BigQuery Data Types: DATETIME
You can use the DATETIME data type in BigQuery to specify date and time together. The format for this data type is 'YYYY-MM-DD HH:MM:SS.SSSSSS'. This is useful for applications working with precise timing information, such as event scheduling, tracking, or performing time-based calculations.
Example 1:
Select * from Daily_logs WHERE datetime_col= “2020-09-21 12:30:00.45”
Example 2:
Here, DATETIME represents 12:30 p.m. on Aug 27, 2023: DateTime '2023-08-27 12:30:00.45'
BigQuery Data Types: JSON
JSON (JavaScript Object Notation) is a lightweight data-interchange format that is simple for humans to read and write and also for machines to parse and generate. You can use JSON to store semi-structured or unstructured data where the schema keeps changing depending on the records.

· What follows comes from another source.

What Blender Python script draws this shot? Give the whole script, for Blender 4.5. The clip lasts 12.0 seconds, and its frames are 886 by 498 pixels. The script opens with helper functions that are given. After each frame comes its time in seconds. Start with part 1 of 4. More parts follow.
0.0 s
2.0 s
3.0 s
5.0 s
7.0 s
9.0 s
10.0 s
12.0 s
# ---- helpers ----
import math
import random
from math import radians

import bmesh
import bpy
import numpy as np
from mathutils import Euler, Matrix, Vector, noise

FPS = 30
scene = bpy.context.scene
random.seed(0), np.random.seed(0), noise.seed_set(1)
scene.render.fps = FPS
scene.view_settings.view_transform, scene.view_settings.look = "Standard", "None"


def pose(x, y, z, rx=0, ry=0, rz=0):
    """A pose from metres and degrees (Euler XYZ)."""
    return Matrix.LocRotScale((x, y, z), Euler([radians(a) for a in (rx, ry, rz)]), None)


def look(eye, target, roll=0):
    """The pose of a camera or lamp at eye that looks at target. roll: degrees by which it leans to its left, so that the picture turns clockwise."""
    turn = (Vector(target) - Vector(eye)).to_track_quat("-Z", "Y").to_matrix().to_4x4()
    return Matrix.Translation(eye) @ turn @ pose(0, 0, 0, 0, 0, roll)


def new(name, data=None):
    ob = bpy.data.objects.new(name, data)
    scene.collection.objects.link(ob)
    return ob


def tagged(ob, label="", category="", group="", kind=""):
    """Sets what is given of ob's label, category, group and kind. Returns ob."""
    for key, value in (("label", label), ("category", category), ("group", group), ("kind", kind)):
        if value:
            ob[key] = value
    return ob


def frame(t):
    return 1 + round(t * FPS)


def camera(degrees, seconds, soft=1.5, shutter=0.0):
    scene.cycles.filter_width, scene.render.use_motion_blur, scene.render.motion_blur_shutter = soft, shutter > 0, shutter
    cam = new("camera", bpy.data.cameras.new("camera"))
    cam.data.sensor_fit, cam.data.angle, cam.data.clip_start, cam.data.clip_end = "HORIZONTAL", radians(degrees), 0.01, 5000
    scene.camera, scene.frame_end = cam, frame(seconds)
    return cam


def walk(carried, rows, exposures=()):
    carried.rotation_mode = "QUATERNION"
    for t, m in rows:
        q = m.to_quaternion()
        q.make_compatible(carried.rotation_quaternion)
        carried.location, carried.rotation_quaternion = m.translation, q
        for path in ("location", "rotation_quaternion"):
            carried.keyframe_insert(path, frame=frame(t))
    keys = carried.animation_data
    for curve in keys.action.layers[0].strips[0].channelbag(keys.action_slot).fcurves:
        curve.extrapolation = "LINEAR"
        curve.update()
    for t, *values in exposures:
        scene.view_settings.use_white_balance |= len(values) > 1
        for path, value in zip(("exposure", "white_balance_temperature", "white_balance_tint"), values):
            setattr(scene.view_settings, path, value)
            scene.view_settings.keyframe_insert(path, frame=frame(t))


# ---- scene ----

A few scenarios where you should consider using JSON data types are:
- Capturing daily attendance logs in JSON format
- Storing user-generated information with different fields like topic, description, and author
Syntax:
column _name JSON
Example:
This Product table includes a JSON column_name product_details:
Id | product_details |
1 | {"name": "Laptop", "price": 20000, "brand": "ABC"} |
2 | {"name": "Smartphone", "price": 5000, "brand": "ABZ"} |
You can also use JSON to insert a query. For instance, adding employee information to an Employee table:
INSERT INTO Employee (employee_id, employee_info)
Values (1,’{“first_name”:John”, “last_name”:”Mark”}’);
BigQuery Data Types: GEOGRAPHY
You can use the BigQuery GEOGRAPHY data type to represent geographical shapes on the Earth’s surface, including points, polygons, or lines. A familiar scenario is when a pair of latitude and longitude coordinates is used to point to the Earth’s surface. You can use this data type to work on geographical data, such as location-based information, tracking locations, mapping, or spatial data analysis.
Geography Functions
These are various geographic functions grouped into different categories:
Category | Description | Functions | Example |
Constructors | These functions help you create geographic values from existing geographic values or coordinates. | ST_GEOGPOINT ST_MAKELINE ST_MAKEPOLYGON ST_MAKEPOLYGONORIENTED | ST_GEOGPOINT(-133.5414,34.8899) |
Formatters | Formatters convert geography data to an external format, like Well-known text. | ST_ASBINARY ST_ASGEOJSON ST_ASTEXT ST_GEOHASH | ST_ASTEXT(geography_expression) to get WKT format |
Parsers | These functions help to build geography data from external formats like GeoJSON, which is an open standard format designed for representing simple geographical features. | ST_GEOGFROM ST_GEOGFROMGEOJSON ST_GEOGFROMTEXT | ST_GEOGFROMTEXT('SRID=4267;POINT(-77.0092 38.889588)')) |
Predicates | Using these functions, you can evaluate spatial relationships between two geographical entities or assess specific properties of geography. The return value of these functions is boolean. | ST_CONTAINS ST_COVERS ST_EQUALS ST_INTERSECTS ST_TOUCHES ST_WITHIN | ST_CONTAINS(geography_1, geography_2) |
Transformations | These functions generate new geography data from existing data or input. | ST_UNION ST_BOUNDARY ST_BUFFER ST_INTERSECTION | ST_INTERSECTION(geography_1, geography_2) |
Measures | Used to compute the measurement of one or more geography data types. | ST_ANGLE ST_AREA ST_DISTANCE ST_LENGTH ST_MAXDISTANCE | ST_DISTANCE(point 1, point2) to calculate the distance between two points |
The Takeaway
Understanding BigQuery data types and choosing the ones that best fit your data analytics requirements is crucial. Appropriate data type selection ensures data accuracy and consistency within the platform, but it becomes more critical if you’re working with multiple data sources and analytical tools. To reduce discrepancies when replicating your data with BigQuery, consider leveraging Estuary Flow. This tool is designed to ensure precise data management, ensuring the integrity and reliability of your data across various platforms.
FAQs
- What are the data types in BigQuery?
BigQuery supports several data types, each offering numerous functions and operations. Some of the common data types in BigQuery are String, Integer, Boolean, Struct, Array, Geography, DateTime, Numeric, and more.
- What data format does BigQuery support?
BigQuery supports various data formats, including CSV, JSON, Avro, ORC, and Parquet.
- In which format is data stored in BigQuery?
Data in BigQuery is stored in a columnar format, which is highly optimized for analytical queries.